Input:
>> begin

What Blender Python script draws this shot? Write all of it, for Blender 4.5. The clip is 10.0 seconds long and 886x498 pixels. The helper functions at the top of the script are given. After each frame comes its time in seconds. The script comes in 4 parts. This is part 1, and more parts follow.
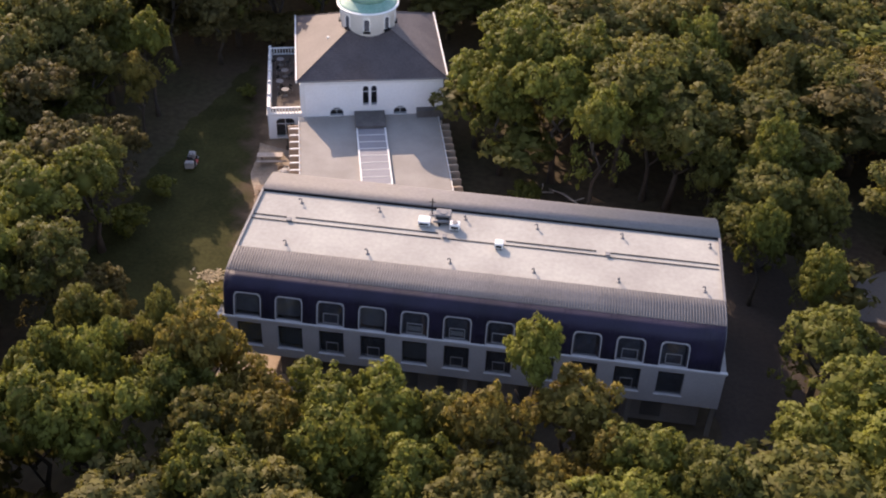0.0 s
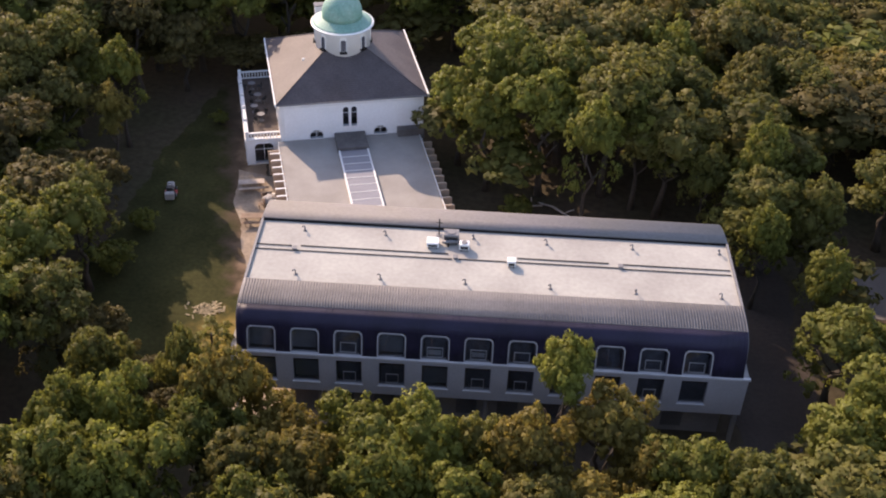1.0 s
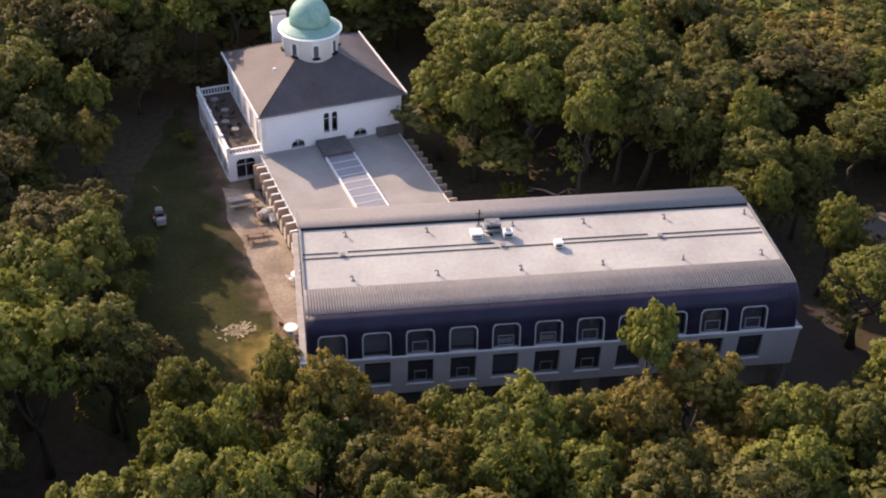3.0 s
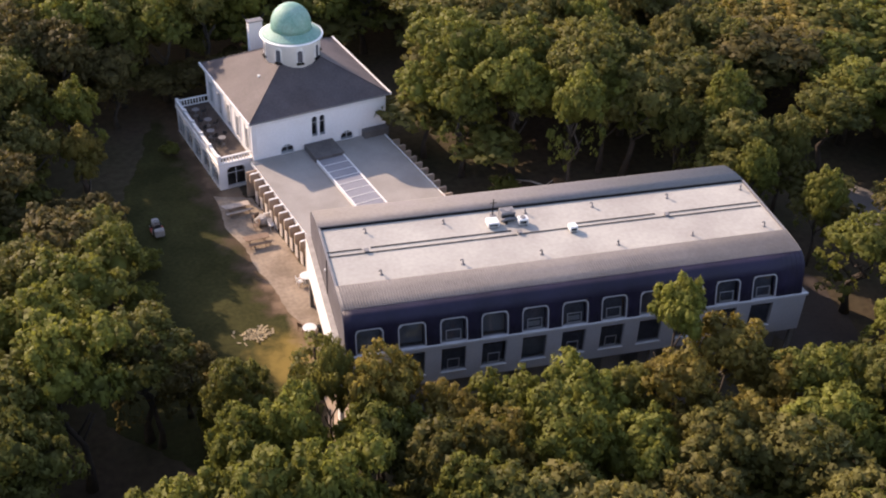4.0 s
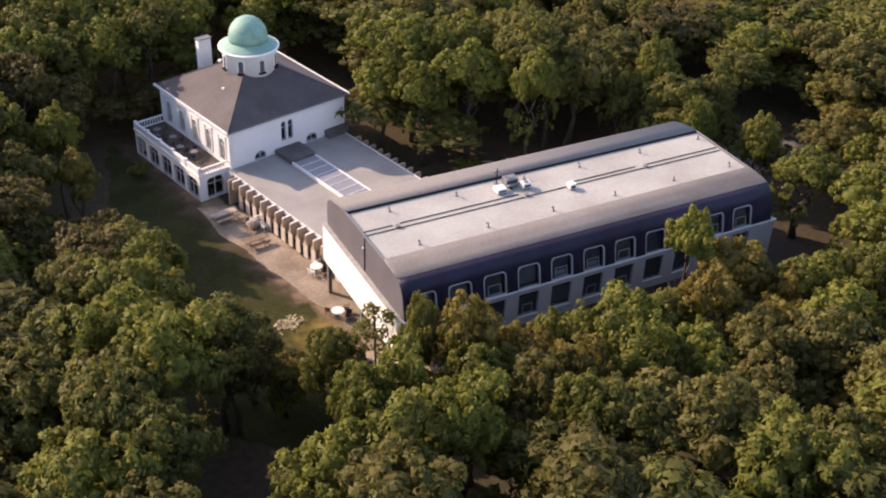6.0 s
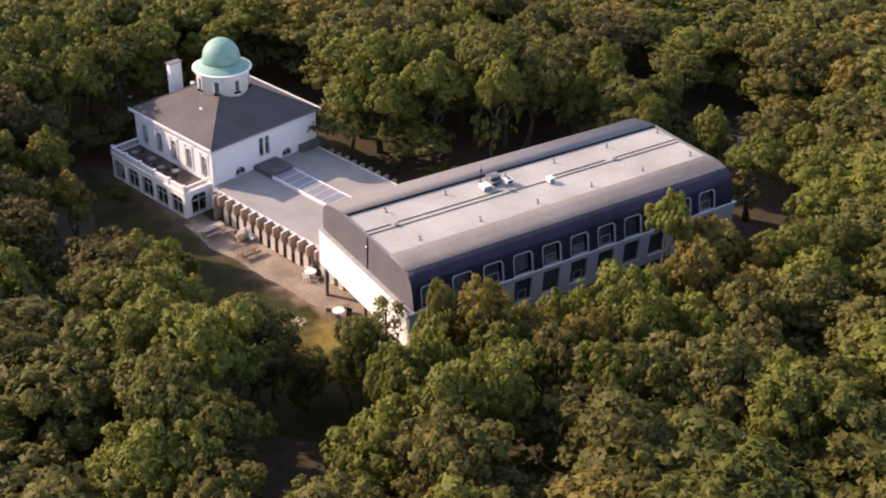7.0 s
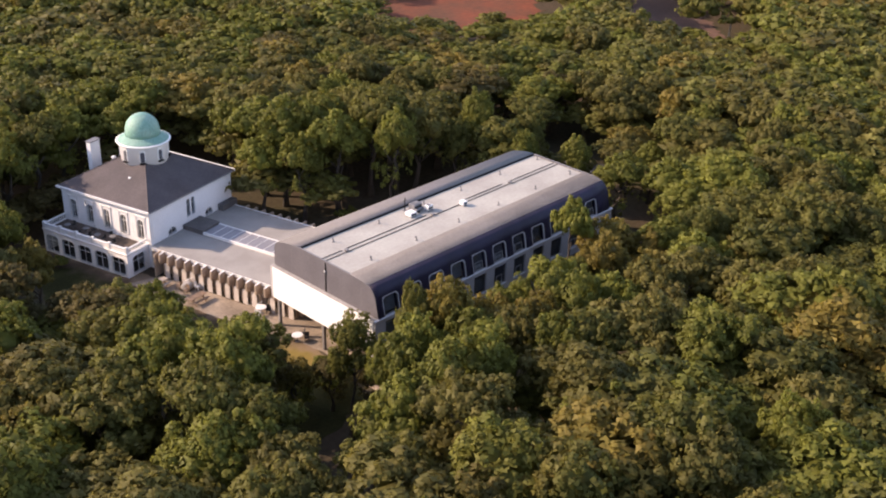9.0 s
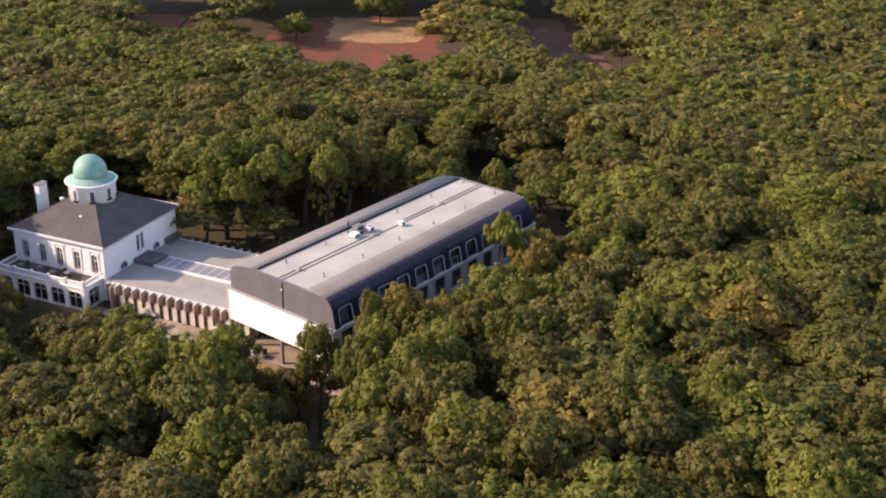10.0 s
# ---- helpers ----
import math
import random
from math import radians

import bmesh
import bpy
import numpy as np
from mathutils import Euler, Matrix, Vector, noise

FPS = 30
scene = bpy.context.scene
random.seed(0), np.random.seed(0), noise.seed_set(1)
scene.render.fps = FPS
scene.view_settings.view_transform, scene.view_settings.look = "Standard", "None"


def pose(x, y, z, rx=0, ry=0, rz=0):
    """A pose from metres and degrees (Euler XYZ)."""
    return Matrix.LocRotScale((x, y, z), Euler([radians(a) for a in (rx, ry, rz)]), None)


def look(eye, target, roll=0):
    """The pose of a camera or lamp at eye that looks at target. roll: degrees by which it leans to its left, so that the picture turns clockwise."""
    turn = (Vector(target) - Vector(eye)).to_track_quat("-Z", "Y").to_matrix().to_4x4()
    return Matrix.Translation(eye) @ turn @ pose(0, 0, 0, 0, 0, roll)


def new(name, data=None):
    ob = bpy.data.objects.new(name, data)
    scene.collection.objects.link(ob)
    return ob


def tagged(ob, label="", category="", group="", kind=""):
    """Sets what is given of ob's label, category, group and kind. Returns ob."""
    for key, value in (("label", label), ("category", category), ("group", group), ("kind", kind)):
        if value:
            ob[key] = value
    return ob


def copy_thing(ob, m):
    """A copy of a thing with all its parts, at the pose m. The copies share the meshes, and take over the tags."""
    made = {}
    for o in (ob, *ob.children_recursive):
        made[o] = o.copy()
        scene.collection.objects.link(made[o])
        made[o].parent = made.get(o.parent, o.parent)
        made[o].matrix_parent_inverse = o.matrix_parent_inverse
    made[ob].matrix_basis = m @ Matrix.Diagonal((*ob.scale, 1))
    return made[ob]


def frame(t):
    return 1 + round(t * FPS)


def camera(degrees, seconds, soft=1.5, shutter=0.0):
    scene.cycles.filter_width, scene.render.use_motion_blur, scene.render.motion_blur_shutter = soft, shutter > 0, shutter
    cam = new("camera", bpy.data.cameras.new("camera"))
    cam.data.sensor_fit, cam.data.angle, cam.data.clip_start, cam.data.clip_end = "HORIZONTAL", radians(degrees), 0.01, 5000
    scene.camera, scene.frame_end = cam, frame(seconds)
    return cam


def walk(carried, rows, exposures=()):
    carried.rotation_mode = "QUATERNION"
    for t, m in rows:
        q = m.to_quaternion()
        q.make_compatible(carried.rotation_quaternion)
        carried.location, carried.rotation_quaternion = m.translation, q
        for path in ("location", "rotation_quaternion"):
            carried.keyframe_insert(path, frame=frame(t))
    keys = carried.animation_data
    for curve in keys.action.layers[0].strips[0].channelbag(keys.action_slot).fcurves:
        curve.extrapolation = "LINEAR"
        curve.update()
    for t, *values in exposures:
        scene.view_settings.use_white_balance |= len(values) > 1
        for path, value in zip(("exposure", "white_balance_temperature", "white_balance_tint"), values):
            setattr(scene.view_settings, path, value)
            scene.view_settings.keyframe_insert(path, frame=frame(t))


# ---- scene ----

>> end
>> begin

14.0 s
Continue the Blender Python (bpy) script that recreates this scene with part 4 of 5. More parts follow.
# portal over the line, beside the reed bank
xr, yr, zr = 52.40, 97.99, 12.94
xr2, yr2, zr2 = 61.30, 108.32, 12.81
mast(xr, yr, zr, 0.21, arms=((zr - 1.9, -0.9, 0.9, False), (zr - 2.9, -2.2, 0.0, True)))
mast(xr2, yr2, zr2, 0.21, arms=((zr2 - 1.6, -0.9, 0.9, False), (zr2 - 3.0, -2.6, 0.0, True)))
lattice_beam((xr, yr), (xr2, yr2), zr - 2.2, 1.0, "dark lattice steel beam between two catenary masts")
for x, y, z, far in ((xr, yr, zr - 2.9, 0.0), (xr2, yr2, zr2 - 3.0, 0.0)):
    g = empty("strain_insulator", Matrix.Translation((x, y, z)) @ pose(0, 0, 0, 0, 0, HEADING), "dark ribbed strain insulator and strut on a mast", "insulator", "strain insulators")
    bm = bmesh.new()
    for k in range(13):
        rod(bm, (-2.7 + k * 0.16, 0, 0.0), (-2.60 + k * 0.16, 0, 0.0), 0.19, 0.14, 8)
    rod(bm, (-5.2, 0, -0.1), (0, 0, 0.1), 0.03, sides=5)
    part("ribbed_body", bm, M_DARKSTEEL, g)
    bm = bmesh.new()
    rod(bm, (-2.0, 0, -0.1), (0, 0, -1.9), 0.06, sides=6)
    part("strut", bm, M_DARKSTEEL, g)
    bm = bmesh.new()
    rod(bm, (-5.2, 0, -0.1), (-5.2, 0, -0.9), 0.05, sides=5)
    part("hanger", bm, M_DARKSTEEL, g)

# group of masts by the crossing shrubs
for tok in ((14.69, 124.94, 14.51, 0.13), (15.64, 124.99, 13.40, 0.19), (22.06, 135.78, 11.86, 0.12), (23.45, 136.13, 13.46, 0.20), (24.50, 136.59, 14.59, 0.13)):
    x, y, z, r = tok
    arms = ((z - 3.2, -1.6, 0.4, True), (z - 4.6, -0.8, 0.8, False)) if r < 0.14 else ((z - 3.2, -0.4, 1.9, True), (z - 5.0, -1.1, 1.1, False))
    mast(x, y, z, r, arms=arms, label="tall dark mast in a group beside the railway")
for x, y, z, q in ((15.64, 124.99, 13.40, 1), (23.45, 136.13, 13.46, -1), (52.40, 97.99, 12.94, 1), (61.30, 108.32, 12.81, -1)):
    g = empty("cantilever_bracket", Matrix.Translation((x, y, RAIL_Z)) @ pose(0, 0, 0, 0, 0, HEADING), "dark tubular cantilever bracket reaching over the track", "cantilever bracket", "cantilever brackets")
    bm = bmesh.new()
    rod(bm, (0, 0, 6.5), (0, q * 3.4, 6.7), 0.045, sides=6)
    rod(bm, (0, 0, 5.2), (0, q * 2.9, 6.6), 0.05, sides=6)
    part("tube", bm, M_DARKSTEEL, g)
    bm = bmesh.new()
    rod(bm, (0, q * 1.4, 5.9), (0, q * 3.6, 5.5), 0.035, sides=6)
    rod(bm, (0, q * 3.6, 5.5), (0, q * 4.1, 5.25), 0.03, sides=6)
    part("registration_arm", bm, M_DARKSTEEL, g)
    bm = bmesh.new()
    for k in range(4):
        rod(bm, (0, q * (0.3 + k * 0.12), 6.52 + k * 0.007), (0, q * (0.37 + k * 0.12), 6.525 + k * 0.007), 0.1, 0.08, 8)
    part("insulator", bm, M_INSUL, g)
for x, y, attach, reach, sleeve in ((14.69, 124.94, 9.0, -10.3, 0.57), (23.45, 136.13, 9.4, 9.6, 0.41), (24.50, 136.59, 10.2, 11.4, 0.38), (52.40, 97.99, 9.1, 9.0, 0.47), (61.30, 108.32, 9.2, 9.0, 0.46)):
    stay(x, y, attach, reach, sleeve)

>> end
>> begin

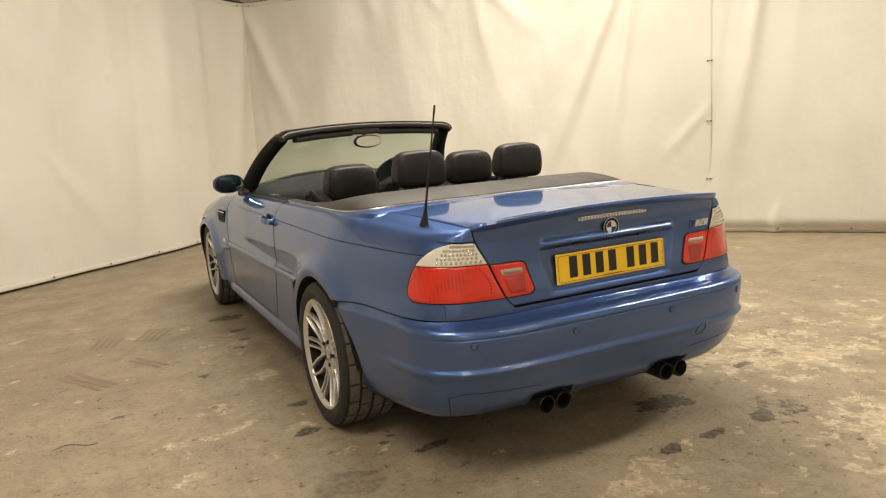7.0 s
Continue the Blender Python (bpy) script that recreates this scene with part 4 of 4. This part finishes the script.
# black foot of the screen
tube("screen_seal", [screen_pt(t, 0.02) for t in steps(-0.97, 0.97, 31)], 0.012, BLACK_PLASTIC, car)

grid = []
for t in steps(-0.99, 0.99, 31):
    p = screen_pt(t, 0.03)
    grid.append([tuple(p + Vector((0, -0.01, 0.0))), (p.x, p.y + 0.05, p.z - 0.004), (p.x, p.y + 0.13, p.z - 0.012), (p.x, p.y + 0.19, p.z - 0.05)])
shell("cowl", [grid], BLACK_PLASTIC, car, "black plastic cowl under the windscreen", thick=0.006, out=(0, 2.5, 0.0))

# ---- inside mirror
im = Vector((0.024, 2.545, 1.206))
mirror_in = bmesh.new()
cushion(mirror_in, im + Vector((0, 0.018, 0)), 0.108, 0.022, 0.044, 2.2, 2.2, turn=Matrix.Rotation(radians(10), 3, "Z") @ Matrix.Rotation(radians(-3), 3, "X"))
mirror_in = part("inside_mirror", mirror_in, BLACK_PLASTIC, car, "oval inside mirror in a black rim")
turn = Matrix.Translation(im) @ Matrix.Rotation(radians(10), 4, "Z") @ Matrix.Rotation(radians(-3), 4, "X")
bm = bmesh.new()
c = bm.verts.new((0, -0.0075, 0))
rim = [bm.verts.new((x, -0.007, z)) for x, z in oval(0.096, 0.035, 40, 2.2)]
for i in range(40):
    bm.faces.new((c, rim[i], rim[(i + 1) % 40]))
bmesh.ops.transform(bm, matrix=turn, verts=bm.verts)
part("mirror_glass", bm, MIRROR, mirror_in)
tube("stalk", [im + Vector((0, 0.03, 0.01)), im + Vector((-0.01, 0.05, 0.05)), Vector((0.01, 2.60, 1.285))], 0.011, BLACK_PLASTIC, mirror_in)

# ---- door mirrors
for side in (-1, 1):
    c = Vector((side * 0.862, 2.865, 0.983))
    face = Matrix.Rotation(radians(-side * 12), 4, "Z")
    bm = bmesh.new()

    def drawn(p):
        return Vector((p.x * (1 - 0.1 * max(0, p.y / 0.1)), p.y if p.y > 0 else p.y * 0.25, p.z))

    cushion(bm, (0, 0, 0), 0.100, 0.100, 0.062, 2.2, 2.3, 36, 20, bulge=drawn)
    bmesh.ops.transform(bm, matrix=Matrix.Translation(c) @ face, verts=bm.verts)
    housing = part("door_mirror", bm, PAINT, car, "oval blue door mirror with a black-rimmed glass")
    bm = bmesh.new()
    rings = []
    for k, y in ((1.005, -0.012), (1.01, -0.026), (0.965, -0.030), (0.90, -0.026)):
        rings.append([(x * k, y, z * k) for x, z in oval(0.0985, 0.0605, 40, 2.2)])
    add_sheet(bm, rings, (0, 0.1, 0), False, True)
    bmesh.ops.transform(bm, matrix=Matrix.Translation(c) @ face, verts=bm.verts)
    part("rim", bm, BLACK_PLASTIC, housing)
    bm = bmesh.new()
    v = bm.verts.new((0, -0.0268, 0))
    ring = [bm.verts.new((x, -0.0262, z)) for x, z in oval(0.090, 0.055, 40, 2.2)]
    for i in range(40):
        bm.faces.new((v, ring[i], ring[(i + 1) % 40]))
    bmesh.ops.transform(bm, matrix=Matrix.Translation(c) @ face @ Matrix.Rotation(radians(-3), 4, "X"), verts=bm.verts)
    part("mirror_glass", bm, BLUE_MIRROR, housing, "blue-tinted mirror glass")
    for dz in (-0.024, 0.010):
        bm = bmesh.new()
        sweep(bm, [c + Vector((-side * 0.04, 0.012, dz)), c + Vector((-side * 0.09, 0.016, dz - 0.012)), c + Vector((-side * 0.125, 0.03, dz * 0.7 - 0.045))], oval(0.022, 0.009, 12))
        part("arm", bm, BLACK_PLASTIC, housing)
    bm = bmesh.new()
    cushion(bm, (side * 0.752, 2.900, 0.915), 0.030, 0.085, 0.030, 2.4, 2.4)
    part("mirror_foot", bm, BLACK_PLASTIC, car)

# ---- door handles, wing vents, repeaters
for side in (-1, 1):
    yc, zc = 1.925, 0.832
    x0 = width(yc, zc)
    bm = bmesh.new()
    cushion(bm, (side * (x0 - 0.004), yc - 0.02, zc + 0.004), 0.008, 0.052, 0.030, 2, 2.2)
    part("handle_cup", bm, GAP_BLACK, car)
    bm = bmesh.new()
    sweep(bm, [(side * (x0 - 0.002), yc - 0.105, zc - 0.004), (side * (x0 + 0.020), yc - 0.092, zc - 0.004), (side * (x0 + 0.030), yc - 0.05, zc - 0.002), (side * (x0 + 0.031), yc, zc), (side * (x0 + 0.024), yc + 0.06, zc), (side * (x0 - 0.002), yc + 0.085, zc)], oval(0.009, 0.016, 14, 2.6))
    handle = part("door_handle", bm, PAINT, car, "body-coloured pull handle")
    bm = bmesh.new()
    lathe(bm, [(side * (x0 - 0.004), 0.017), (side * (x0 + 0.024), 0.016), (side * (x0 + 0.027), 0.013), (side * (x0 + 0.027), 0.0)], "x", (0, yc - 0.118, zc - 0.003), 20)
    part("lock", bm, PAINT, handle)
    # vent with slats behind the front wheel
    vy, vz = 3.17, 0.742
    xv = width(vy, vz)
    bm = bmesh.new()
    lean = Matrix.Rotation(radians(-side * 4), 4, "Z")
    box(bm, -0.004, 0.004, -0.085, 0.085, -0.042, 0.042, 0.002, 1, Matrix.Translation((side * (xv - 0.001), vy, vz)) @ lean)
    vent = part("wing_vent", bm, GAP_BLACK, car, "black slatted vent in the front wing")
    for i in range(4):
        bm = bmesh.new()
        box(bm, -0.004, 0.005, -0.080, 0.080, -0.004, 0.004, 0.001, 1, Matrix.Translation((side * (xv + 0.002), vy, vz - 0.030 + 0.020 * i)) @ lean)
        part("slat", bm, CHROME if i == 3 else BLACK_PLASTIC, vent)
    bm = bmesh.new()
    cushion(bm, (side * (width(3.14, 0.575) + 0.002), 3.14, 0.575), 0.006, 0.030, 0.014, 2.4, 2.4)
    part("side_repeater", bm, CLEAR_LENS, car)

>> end

What to work on: Check every line of the material for the string "label" and give the number of lines that have it, without anything else.

Finished exercise: 4